GIVEN TASK: Below are records. Count every line containing the word "follow" and give the number alone.

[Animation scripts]
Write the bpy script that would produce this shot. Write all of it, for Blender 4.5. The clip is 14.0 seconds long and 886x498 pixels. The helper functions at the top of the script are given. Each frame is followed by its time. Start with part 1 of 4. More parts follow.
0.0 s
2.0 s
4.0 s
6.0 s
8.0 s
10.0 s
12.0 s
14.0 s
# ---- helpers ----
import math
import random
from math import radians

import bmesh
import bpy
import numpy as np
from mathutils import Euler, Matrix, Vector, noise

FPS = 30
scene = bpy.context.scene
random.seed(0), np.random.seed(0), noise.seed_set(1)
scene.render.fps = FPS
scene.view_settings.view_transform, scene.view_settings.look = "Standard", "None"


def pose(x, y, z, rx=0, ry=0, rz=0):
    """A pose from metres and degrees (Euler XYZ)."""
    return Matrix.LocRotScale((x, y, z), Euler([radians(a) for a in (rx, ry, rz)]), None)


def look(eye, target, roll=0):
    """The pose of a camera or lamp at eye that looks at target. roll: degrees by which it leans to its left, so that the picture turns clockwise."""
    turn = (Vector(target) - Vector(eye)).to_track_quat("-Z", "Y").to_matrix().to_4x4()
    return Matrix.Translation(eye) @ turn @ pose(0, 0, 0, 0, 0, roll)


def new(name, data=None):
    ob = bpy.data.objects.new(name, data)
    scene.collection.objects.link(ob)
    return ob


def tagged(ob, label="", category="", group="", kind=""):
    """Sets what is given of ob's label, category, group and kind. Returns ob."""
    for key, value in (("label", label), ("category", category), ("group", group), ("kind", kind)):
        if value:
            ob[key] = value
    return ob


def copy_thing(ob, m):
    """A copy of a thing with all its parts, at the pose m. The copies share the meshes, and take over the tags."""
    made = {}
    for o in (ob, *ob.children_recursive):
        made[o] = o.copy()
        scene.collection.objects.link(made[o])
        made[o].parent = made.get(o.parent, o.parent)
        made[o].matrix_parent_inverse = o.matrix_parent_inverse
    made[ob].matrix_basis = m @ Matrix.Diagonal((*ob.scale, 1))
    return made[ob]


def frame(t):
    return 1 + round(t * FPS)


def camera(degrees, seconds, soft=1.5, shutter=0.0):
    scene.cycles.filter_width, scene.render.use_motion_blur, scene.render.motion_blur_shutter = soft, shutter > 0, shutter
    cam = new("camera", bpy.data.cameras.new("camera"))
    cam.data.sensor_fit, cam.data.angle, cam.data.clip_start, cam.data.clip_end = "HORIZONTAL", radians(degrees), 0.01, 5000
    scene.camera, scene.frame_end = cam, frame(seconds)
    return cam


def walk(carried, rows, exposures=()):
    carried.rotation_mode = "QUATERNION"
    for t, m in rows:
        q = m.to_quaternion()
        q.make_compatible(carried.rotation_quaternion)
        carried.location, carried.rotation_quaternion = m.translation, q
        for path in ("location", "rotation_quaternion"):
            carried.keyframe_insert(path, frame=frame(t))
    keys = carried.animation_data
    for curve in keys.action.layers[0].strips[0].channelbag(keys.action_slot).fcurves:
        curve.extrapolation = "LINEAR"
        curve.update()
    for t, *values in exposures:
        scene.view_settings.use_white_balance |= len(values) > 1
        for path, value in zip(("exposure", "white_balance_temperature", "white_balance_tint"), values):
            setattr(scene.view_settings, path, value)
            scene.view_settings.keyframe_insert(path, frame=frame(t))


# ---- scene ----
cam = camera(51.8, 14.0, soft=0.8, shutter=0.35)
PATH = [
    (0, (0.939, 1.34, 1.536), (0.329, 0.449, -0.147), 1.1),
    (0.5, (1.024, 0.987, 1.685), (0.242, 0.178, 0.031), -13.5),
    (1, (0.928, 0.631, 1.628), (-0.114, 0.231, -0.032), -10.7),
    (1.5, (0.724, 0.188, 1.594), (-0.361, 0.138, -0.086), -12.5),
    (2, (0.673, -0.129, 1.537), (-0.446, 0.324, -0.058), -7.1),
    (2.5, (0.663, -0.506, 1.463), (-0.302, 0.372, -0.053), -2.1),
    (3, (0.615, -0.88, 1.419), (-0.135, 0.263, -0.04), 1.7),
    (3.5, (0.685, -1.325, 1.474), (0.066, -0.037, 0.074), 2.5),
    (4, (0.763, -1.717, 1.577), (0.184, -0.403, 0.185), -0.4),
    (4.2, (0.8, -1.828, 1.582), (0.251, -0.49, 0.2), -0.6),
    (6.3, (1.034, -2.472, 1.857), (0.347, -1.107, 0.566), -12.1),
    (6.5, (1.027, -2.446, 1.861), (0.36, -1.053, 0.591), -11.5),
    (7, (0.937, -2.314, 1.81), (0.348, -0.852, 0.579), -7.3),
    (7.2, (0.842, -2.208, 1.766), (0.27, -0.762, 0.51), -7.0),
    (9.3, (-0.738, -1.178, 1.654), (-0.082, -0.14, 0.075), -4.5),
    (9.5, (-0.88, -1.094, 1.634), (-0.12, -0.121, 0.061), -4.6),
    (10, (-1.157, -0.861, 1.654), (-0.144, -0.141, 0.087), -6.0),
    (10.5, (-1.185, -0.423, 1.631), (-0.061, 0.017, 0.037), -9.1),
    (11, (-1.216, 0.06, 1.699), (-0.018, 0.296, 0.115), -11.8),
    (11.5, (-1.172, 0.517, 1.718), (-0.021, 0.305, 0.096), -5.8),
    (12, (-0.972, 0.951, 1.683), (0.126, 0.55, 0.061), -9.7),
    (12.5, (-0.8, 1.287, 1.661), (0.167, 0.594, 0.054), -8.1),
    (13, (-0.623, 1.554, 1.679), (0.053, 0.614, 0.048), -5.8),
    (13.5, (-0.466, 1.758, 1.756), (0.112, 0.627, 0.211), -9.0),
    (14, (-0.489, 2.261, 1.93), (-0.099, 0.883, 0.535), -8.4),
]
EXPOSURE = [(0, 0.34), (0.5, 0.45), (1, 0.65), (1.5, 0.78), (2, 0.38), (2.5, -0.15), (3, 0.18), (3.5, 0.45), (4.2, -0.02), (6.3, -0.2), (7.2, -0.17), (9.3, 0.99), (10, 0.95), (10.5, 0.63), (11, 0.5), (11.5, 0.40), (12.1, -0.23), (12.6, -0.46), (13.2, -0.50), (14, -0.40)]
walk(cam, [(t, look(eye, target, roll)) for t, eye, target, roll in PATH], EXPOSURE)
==
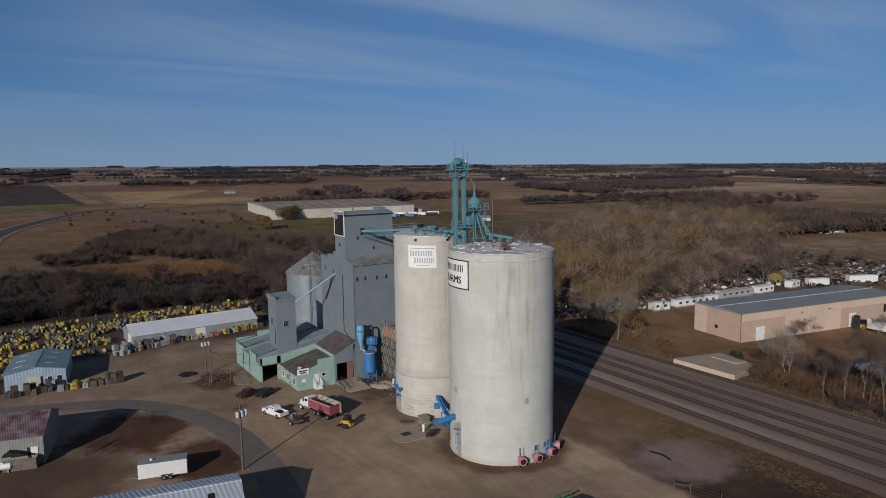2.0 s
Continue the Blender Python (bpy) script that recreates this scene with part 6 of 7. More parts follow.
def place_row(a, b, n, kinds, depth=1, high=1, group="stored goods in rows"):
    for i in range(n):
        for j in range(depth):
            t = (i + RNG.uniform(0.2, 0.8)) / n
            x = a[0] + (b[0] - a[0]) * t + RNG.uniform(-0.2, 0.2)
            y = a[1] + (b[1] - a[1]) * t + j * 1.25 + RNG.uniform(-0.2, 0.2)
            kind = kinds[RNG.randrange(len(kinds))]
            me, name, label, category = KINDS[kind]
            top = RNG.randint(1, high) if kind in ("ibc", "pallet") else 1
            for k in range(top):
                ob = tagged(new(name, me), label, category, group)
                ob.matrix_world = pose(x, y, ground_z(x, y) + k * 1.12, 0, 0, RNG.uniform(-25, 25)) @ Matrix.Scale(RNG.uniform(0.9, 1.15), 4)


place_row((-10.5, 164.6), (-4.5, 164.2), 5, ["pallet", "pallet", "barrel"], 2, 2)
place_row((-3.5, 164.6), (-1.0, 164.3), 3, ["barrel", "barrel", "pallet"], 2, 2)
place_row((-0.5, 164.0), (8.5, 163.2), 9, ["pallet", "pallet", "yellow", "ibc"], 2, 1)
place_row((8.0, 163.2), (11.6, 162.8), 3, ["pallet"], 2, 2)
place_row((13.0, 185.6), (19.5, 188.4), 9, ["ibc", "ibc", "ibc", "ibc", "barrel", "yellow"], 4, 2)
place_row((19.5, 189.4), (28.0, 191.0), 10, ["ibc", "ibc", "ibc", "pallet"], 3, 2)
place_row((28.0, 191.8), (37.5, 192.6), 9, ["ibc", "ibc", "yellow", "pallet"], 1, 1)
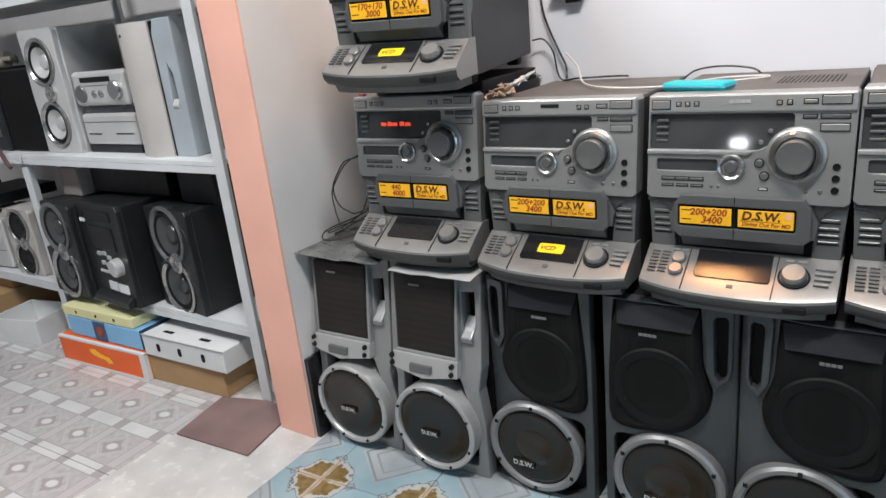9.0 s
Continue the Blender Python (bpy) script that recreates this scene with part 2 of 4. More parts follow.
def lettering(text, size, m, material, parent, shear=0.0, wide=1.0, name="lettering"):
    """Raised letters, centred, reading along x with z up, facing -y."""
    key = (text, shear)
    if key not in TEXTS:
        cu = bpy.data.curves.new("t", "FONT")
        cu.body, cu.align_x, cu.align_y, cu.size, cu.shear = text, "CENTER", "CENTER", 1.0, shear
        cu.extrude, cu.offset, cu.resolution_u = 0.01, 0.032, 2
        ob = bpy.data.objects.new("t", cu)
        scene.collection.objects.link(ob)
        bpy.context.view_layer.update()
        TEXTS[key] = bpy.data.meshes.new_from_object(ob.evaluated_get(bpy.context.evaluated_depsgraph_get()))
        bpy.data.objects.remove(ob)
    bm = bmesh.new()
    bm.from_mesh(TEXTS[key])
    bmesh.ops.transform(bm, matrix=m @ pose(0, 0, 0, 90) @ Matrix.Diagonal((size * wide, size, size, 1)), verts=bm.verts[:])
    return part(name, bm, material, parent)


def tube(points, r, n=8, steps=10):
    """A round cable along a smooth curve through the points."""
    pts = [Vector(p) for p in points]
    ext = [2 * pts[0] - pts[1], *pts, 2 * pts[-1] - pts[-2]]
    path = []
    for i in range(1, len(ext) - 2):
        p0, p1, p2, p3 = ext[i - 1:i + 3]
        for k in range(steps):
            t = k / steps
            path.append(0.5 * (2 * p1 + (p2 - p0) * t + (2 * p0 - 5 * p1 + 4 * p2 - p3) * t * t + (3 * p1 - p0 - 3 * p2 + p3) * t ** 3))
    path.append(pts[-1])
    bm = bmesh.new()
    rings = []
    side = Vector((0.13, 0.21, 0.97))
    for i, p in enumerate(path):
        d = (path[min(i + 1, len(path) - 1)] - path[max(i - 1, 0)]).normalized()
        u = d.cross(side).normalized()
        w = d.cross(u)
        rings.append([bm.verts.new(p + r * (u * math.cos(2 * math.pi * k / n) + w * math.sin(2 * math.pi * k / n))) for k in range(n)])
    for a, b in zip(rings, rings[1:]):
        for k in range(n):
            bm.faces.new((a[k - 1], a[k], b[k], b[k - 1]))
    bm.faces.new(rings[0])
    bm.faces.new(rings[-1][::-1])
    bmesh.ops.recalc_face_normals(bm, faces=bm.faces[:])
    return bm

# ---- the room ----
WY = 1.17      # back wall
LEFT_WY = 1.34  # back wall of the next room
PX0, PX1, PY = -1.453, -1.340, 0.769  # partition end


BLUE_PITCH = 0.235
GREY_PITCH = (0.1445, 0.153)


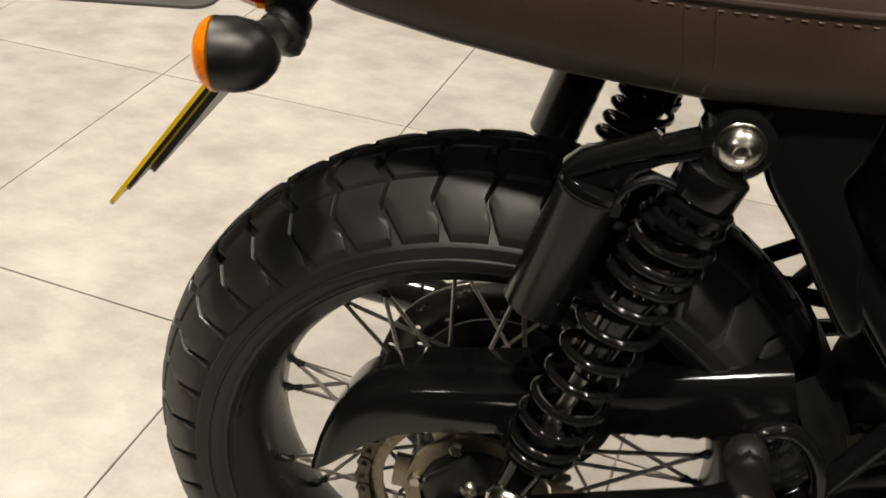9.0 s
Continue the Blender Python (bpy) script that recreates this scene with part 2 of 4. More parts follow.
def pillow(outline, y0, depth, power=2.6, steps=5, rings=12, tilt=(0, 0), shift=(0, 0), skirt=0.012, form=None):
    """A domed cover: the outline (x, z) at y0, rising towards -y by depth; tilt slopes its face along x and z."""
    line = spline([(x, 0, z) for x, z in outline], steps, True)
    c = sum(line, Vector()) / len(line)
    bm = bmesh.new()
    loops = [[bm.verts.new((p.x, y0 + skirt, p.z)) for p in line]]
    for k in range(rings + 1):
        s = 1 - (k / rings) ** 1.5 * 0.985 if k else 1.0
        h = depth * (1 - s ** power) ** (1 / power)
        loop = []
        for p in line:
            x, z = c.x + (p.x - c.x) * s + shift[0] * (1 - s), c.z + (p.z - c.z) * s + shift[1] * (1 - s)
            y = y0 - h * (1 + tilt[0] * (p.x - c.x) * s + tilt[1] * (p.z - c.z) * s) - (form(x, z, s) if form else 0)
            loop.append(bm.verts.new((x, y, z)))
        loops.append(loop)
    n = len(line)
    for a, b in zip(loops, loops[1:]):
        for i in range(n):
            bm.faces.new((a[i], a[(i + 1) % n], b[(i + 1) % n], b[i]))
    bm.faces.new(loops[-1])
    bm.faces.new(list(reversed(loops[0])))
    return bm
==
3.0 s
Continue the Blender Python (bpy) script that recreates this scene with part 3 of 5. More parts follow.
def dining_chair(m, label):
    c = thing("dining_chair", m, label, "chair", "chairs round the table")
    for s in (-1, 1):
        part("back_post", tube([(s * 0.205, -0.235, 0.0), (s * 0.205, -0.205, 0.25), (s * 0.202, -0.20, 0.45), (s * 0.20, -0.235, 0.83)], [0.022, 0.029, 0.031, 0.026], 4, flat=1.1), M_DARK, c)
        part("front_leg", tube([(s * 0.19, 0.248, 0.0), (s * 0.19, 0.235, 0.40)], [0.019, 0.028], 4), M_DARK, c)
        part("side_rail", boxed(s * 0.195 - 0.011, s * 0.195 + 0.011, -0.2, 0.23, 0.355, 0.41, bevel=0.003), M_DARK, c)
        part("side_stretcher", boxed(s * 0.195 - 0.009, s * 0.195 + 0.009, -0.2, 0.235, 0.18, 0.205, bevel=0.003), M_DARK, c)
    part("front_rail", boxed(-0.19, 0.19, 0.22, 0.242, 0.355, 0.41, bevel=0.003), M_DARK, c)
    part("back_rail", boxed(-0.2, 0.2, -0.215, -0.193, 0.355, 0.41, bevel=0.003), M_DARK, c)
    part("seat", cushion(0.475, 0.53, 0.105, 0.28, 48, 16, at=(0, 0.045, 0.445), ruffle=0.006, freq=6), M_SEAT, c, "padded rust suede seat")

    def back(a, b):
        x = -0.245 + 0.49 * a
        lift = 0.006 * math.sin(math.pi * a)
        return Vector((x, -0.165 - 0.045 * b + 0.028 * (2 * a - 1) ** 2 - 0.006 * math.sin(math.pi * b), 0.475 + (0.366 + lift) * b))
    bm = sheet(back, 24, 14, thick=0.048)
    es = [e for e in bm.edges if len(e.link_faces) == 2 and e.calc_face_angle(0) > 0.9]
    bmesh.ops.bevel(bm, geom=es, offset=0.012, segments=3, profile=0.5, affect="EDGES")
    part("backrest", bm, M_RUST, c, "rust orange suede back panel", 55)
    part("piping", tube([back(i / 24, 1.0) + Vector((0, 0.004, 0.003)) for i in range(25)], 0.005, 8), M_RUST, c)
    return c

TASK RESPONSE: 5